Diese sind wiederum wenig davon angetan, dass eines ihrer Familienmitglieder - eine junge, von Nilam Farooq gespielte Frau namens Yasemin - plötzlich nur noch mit Burkini schwimmen geht. Sieht dieser doch viel zu sexy aus und erinnere an Catwoman. Eva sieht darin dagegen Lustfeindlichkeit, die Unterdrückung der Frau und ein "Ganzkörperkondom". Yasemin schnaubt angesichts arabischer Neuankömmlinge im Bad, die das Sonnenbad in der Burka präferieren. Diese seien "Opfer des Patriarchats", würden sie doch sicher nicht wie sie selbst ihre Kleiderwahl freiwillig treffen. Um den Reigen voll zu machen, will Gabriele nicht, dass dicke Personen ihren "Wackelpudding" unverhüllt präsentieren, während es eine überkorrekte Aktivistin allen Recht machen will und der dafür "Rassismus rückwärts" vorgeworfen wird.
Als die in Hülle und Fülle skizzierten brodelnden Konflikte sich schließlich in einer wüsten Schlägerei entladen, wird es der Bademeisterin zu viel: Sie schmeißt entnervt das Handtuch. Ersetzt wird sie aufgrund von Fachkräftemangel ausgerechnet durch einen Bademeister. Dieser sieht sich zwar in erster Linie als "aquatischen" Menschen, der "post-gender" sei, doch Proteste lassen dennoch nicht lange auf sich warten. Was folgt, ist nur allzu absehbar und zahm. Die Botschaft bekommt das Publikum mit dem Holzhammer serviert.
Freibad - Die Kritik
Dörrie setzt für ihre vielversprechende Idee, Frauen unter sich den Kulturkampf rund um Körper und Blick ausfechten zu lassen, wo Männer sich doch nur allzu oft in die Thematik einmischen, auf Tempo. Fadesse stellt sich in den rund 100 sonnendurchfluteten Minuten definitiv nicht ein. Dabei ist die Regisseurin, die mit Karin Kaci und Madeleine Fricke auch für das Drehbuch verantwortlich zeichnet, bemüht, nichts auszulassen. Eine Transgenderperson beim Würstelstand bekommt wie auch eine muskelbepackte Kassierin mehrere Auftritte. Angesichts der schieren Fülle leiden die einzelnen Figuren. Mit kaum einer taucht man in tiefere Gewässer ab. Die Motivation für deren Handlungen bleibt nahezu gänzlich auf der Strecke. Unter diesen Bedingungen gestaltet es sich für Sawatzki und Reichenau-Intendantin Happel schwierig, ihre Schauspielfähigkeiten zu entfalten.

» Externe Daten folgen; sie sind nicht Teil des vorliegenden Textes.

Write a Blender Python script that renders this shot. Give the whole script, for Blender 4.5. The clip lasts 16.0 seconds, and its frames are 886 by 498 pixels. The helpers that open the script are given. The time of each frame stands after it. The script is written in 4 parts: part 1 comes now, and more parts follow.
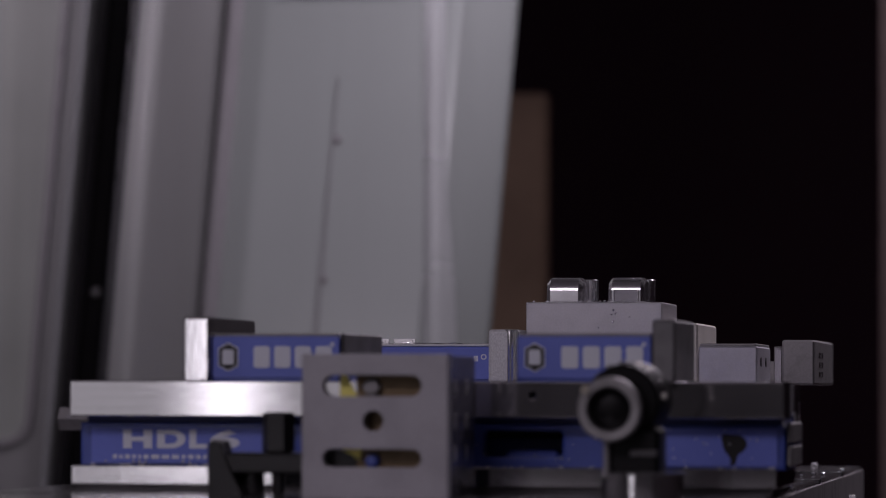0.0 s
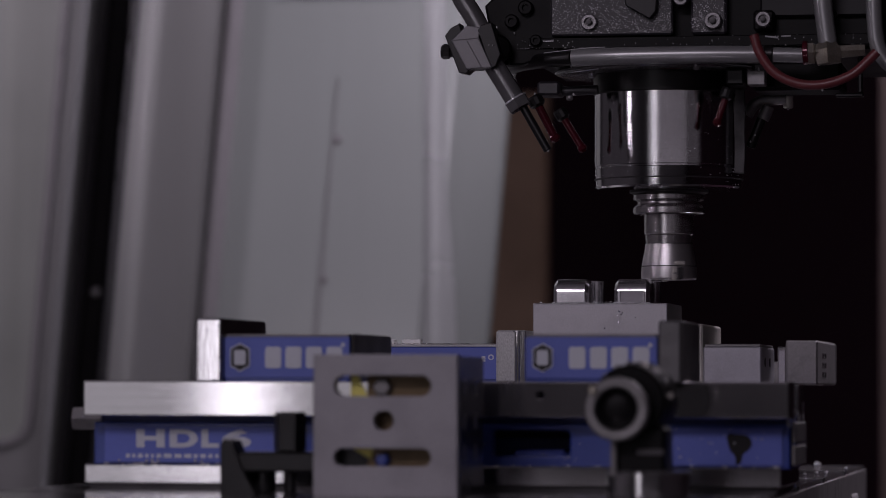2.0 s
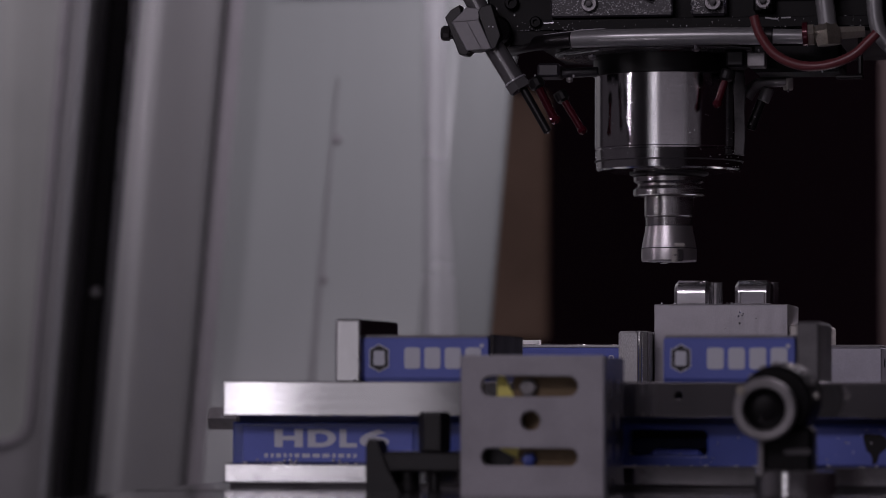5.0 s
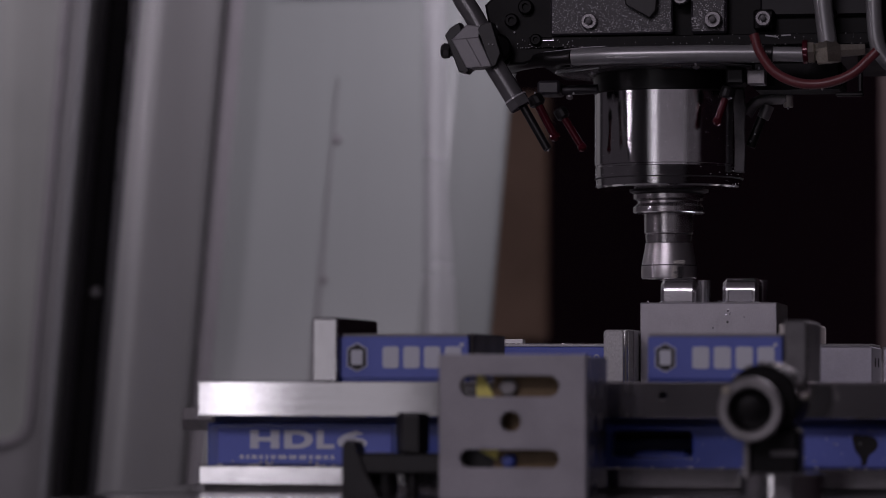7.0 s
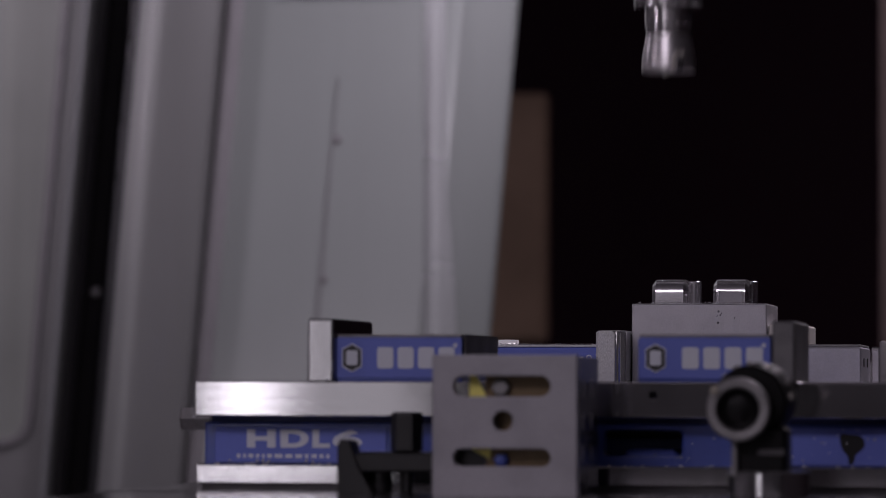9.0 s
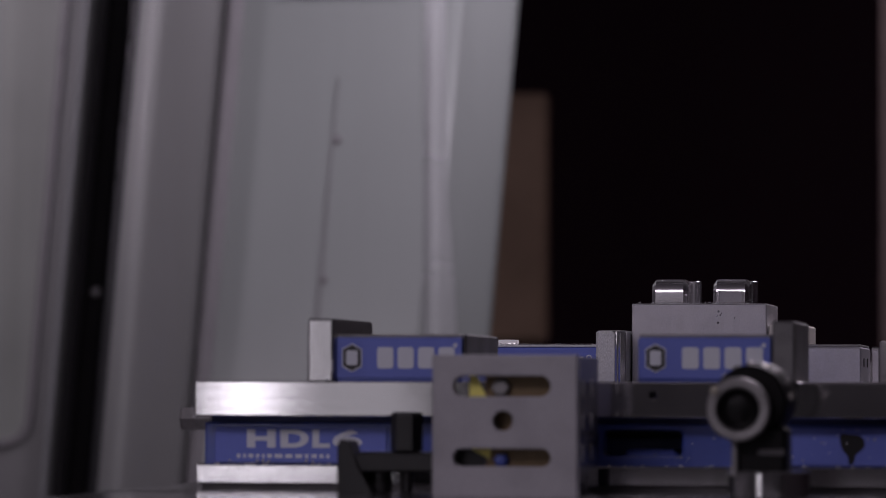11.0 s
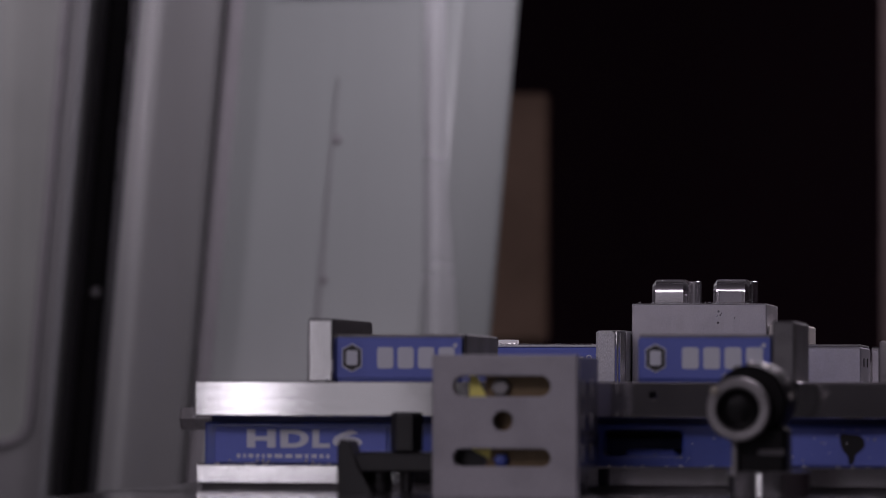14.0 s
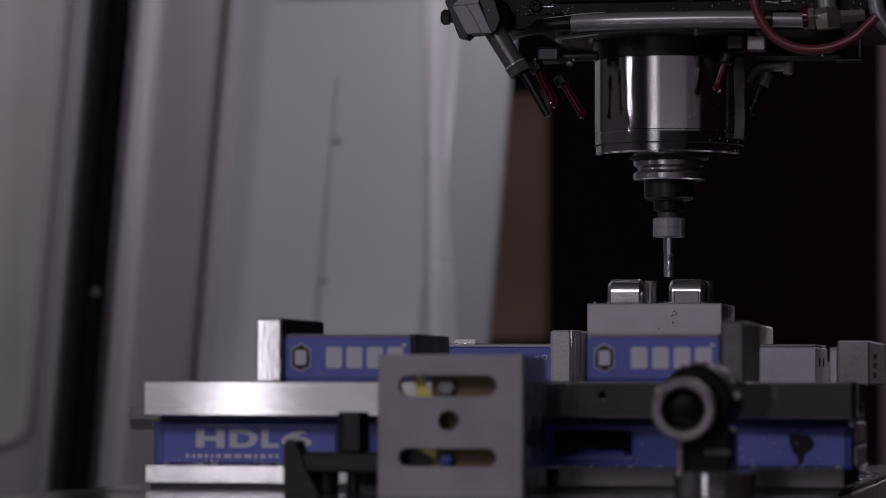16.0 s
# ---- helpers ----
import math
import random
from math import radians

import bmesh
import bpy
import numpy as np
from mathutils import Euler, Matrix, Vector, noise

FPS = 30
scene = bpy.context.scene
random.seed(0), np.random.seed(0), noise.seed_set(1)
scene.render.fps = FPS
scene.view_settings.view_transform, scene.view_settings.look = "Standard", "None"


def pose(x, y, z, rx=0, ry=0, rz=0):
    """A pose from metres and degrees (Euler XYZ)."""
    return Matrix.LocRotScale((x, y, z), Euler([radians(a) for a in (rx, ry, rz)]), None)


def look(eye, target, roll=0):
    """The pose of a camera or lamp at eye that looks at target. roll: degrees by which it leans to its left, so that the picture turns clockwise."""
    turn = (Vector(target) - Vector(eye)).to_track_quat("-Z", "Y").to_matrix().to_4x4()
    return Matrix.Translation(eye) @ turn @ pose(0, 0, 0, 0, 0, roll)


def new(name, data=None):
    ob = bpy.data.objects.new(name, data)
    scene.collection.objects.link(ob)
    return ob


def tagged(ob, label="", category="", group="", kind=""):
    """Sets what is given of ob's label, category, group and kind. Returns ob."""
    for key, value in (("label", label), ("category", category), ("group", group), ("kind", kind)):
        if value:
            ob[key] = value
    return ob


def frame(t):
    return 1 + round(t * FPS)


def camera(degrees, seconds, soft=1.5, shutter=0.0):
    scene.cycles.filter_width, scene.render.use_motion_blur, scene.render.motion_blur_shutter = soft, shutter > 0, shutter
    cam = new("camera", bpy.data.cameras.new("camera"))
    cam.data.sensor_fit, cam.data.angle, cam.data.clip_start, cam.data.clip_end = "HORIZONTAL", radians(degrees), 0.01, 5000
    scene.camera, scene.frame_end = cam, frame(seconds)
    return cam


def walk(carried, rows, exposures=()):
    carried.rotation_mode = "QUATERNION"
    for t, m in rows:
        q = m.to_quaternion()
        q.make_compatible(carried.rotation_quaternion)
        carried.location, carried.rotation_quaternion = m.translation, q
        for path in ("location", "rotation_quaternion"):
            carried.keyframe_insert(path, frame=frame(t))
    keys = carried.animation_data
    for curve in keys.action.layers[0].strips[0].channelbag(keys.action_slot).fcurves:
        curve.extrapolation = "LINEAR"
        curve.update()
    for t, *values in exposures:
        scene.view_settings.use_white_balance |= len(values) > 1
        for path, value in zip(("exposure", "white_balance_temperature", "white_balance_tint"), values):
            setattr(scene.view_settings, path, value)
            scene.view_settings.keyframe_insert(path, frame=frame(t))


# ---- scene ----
# A machining centre's work area through a long lens: X runs along the vises,
# Y away from the camera, z = 0 is the top of the machine table.
cam = camera(13.755, 16.0, soft=0.6, shutter=0.5)
cam.data.dof.use_dof = True
cam.data.dof.focus_distance = 3.13
cam.data.dof.aperture_fstop = 6.2
EYE = Vector((0.7561, -2.6451, 0.0764))
STAND = look(EYE, EYE + Vector((-0.176592, 0.983566, 0.037595)), roll=0.149)
walk(cam, [(0.0, STAND), (16.0, STAND)], exposures=[(0.0, 0.04, 6500, 33), (16.0, 0.04, 6500, 33)])

# ---- light ----
world = bpy.data.worlds.new("world")
scene.world = world
world.use_nodes = True
world.node_tree.nodes["Background"].inputs[0].default_value = (0.8, 0.85, 1.0, 1)
world.node_tree.nodes["Background"].inputs[1].default_value = 0.032


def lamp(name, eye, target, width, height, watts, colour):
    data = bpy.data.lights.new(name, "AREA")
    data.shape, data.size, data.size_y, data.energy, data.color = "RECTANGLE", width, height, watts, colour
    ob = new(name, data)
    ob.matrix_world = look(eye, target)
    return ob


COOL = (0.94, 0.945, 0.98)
# unseen area lamps; the tall ones stand where reflections on the steel point
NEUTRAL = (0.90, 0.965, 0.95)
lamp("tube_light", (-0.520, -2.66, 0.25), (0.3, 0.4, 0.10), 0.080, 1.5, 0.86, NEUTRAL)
# added glow panels that grey the reflections in rail and spindle nose
lamp("left_glow", (-0.80, -3.3, 0.50), (0.1, 0.6, 0.15), 0.9, 1.5, 1.7, NEUTRAL)
lamp("ribbon_glow", (1.0, -4.3, 0.53), (0.7, 0.5, 0.53), 4.7, 0.42, 1.45, COOL)
lamp("side_glow", (3.35, -2.0, 0.53), (0.4, 0.3, 0.40), 2.6, 0.42, 0.25, COOL)
# added frontal fill for the vise fronts
lamp("front_fill", (-0.35, -3.0, 1.75), (0.2, 0.5, 0.1), 1.4, 0.5, 20.0, COOL)
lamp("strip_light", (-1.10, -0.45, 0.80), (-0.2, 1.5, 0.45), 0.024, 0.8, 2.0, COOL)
# added fills for pillar and sheet panel; the rear lamp rims the tops
lamp("pillar_fill", (-1.35, 1.10, 1.15), (-0.90, 2.2, 0.60), 0.08, 0.7, 7.0, COOL)
lamp("panel_lamp", (0.33, 1.62, 0.98), (0.0, 1.98, 0.40), 0.45, 0.10, 6.3, COOL)
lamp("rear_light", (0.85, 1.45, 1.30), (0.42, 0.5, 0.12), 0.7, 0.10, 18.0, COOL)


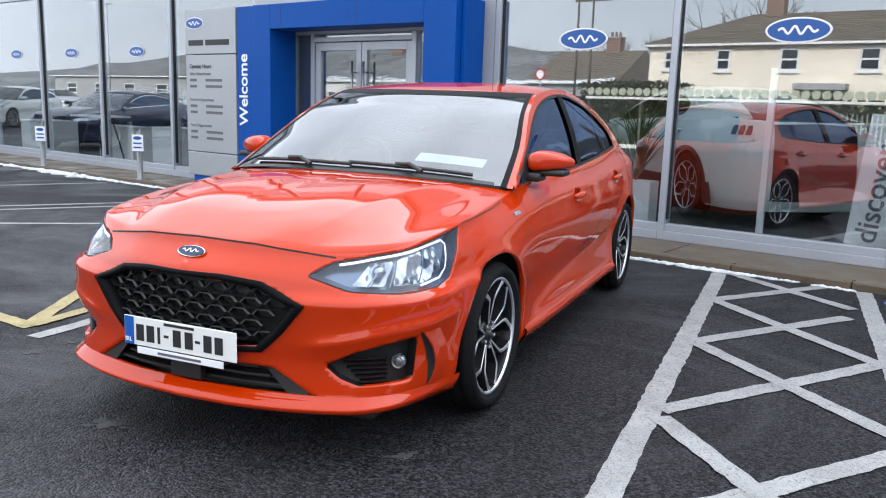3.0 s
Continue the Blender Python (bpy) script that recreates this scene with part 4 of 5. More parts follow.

Es bleibt eine flotte, leichte Sommerkomödie, die mit ihren hellen Bildern für so manchen Schmunzler gut ist und ordentlich Lust auf das kühle Nass macht. Das Potenzial des Stoffs wurde aber nicht ausgeschöpft. Weniger Klamauk wäre für "Freibad" mehr gewesen, um der zugrunde liegenden ernsten Thematik rund um Bodyshaming und Co relevanter auf den Zahn fühlen zu können.